PHOTO: Police officers stand watch outside the United Synagogue of Hoboken, Nov. 3, 2022, in Hoboken, N.J.
Police officers stand watch outside the United Synagogue of Hoboken, Nov. 3, 2022, in Hoboken, N.J. The FBI says it has received credible information about a threat to synagogues in New Jersey and urged them to "take all security precautions to protect your community and facility.
Ryan Kryska/AP

The New Jersey threat comes amid a flashpoint in the national conversation around antisemitism. Antisemitic incidents in the U.S. reached an all-time high last year, according to the Anti-Defamation League's annual report, and the issue has been in the news consistently in recent weeks due to antisemitic rhetoric shared online by rapper Kanye West and NBA player Kyrie Irving.

"The timing of Kanye's words and Mr. Irving's words could not have been worse. We're in a time of rising antisemitism," Levy said. "We're in a precarious time in our nation's history. In our most recent survey on antisemitism...we found one in four American Jews said that they had experienced some form of antisemitism in the last year...and four in 10 told us that they've actually changed their public behavior to avoid being identified as Jewish."

He continued, "What does that say about our society if so many of us are living in fear?"

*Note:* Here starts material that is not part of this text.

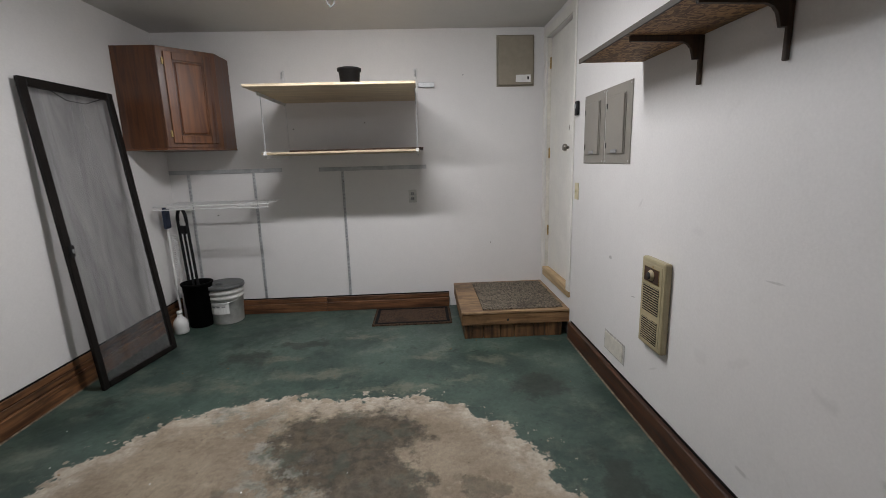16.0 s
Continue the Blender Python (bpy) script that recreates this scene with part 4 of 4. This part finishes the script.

Nathan Diament, executive director of the Orthodox Union Advocacy Center, told ABC News the FBI contacted him on Thursday to help get the word out to New Jersey's orthodox synagogues.

"It's deeply disturbing and troubling," Diament said, adding, "There have been threats to synagogues consistently, so, sadly, we're not surprised."

The Orthodox Union Advocacy Center has been working with synagogues on improving security for years, he said. On Thursday, the center asked synagogues to "increase their level of vigilance" and reach out to local police departments. He said many New Jersey police departments deployed extra patrols to synagogues in their jurisdictions.

Diament stressed it's not just synagogues seeing threats of violence.

"Churches and mosques and Sikh temples -- we're living in a time in which, tragically, houses of worship in the United States of America are not assumed to be the safest of places," Diament said.

Levy urges Americans to try to recognize antisemitism and speak up when they see it.

"Silence adds fuel to the fire of hatred," he said.

In the wake of Thursday's threat, New York City Mayor Eric Adams and NYPD Commissioner Keechant Sewell are meeting virtually Friday with Jewish leaders.

"As of now there are no credible threats against synagogues in New York City, but out of an abundance of caution you will see increased police presence in our Jewish community and at houses of worship," Adams said. "The insidious rise of blatant anti-Semitism in recent years, with vicious lies and hate spread by voices of bigotry and intolerance, must never be ignored. It must be confronted. We will keep our Jewish community safe."